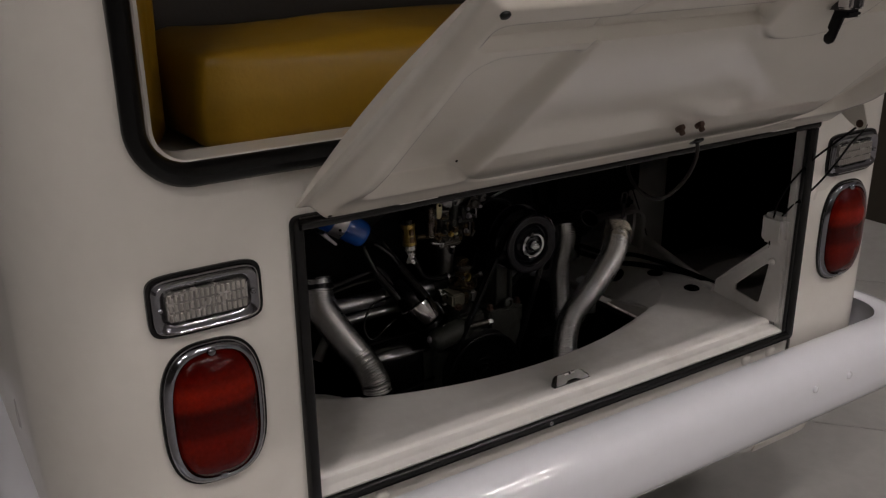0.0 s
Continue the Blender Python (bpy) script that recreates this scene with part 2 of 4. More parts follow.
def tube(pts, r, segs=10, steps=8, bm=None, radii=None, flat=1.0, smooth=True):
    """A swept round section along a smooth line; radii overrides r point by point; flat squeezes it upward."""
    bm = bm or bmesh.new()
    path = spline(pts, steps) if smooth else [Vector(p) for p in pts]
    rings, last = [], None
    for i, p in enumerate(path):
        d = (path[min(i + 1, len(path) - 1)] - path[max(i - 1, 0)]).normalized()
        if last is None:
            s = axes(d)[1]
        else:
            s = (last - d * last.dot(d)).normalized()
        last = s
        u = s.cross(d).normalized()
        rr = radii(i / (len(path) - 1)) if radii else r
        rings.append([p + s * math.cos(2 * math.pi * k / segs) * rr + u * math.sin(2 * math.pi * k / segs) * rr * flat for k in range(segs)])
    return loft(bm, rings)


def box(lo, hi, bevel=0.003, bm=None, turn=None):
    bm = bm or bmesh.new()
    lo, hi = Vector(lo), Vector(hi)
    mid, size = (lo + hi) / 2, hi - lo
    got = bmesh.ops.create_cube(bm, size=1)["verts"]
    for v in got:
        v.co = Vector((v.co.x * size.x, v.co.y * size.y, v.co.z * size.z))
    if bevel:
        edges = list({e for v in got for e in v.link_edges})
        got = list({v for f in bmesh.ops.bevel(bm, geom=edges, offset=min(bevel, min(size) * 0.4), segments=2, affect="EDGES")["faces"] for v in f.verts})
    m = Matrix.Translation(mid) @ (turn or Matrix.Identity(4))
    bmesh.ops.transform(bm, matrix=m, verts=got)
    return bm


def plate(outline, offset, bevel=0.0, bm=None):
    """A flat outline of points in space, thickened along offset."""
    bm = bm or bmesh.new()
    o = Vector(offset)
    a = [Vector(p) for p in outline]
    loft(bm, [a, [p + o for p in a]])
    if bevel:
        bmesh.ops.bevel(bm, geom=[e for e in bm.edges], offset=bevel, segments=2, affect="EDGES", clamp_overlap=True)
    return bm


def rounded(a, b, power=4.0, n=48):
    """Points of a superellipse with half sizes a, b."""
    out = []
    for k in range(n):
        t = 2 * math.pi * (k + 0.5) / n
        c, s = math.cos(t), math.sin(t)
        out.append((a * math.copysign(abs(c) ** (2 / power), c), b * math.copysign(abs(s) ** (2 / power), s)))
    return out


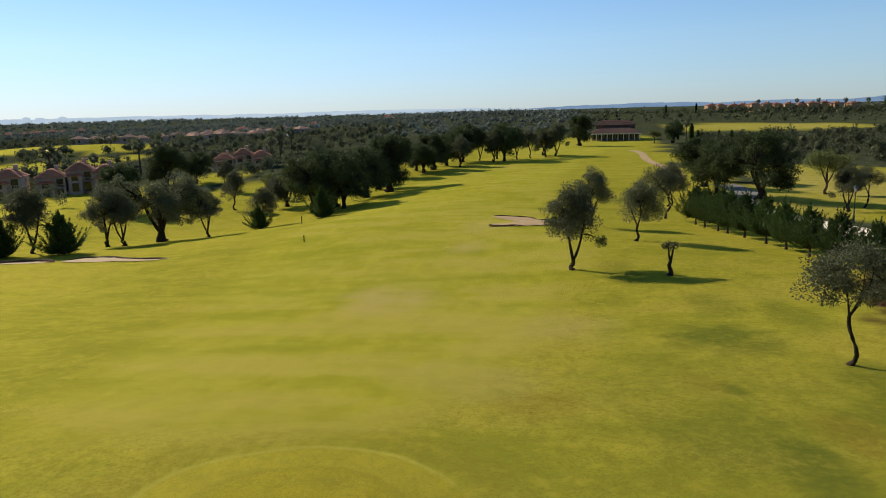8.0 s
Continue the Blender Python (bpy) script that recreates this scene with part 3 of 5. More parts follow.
════════
▸ **Task goal**:
Without including any picture, retype the entries exactly.

▸ **Completed exercise**:
0.0 s
Continue the Blender Python (bpy) script that recreates this scene with part 2 of 4. More parts follow.
def tube(pts, r, segs=10, steps=8, bm=None, radii=None, flat=1.0, smooth=True):
    """A swept round section along a smooth line; radii overrides r point by point; flat squeezes it upward."""
    bm = bm or bmesh.new()
    path = spline(pts, steps) if smooth else [Vector(p) for p in pts]
    rings, last = [], None
    for i, p in enumerate(path):
        d = (path[min(i + 1, len(path) - 1)] - path[max(i - 1, 0)]).normalized()
        if last is None:
            s = axes(d)[1]
        else:
            s = (last - d * last.dot(d)).normalized()
        last = s
        u = s.cross(d).normalized()
        rr = radii(i / (len(path) - 1)) if radii else r
        rings.append([p + s * math.cos(2 * math.pi * k / segs) * rr + u * math.sin(2 * math.pi * k / segs) * rr * flat for k in range(segs)])
    return loft(bm, rings)


def box(lo, hi, bevel=0.003, bm=None, turn=None):
    bm = bm or bmesh.new()
    lo, hi = Vector(lo), Vector(hi)
    mid, size = (lo + hi) / 2, hi - lo
    got = bmesh.ops.create_cube(bm, size=1)["verts"]
    for v in got:
        v.co = Vector((v.co.x * size.x, v.co.y * size.y, v.co.z * size.z))
    if bevel:
        edges = list({e for v in got for e in v.link_edges})
        got = list({v for f in bmesh.ops.bevel(bm, geom=edges, offset=min(bevel, min(size) * 0.4), segments=2, affect="EDGES")["faces"] for v in f.verts})
    m = Matrix.Translation(mid) @ (turn or Matrix.Identity(4))
    bmesh.ops.transform(bm, matrix=m, verts=got)
    return bm


def plate(outline, offset, bevel=0.0, bm=None):
    """A flat outline of points in space, thickened along offset."""
    bm = bm or bmesh.new()
    o = Vector(offset)
    a = [Vector(p) for p in outline]
    loft(bm, [a, [p + o for p in a]])
    if bevel:
        bmesh.ops.bevel(bm, geom=[e for e in bm.edges], offset=bevel, segments=2, affect="EDGES", clamp_overlap=True)
    return bm


def rounded(a, b, power=4.0, n=48):
    """Points of a superellipse with half sizes a, b."""
    out = []
    for k in range(n):
        t = 2 * math.pi * (k + 0.5) / n
        c, s = math.cos(t), math.sin(t)
        out.append((a * math.copysign(abs(c) ** (2 / power), c), b * math.copysign(abs(s) ** (2 / power), s)))
    return out


8.0 s
Continue the Blender Python (bpy) script that recreates this scene with part 3 of 5. More parts follow.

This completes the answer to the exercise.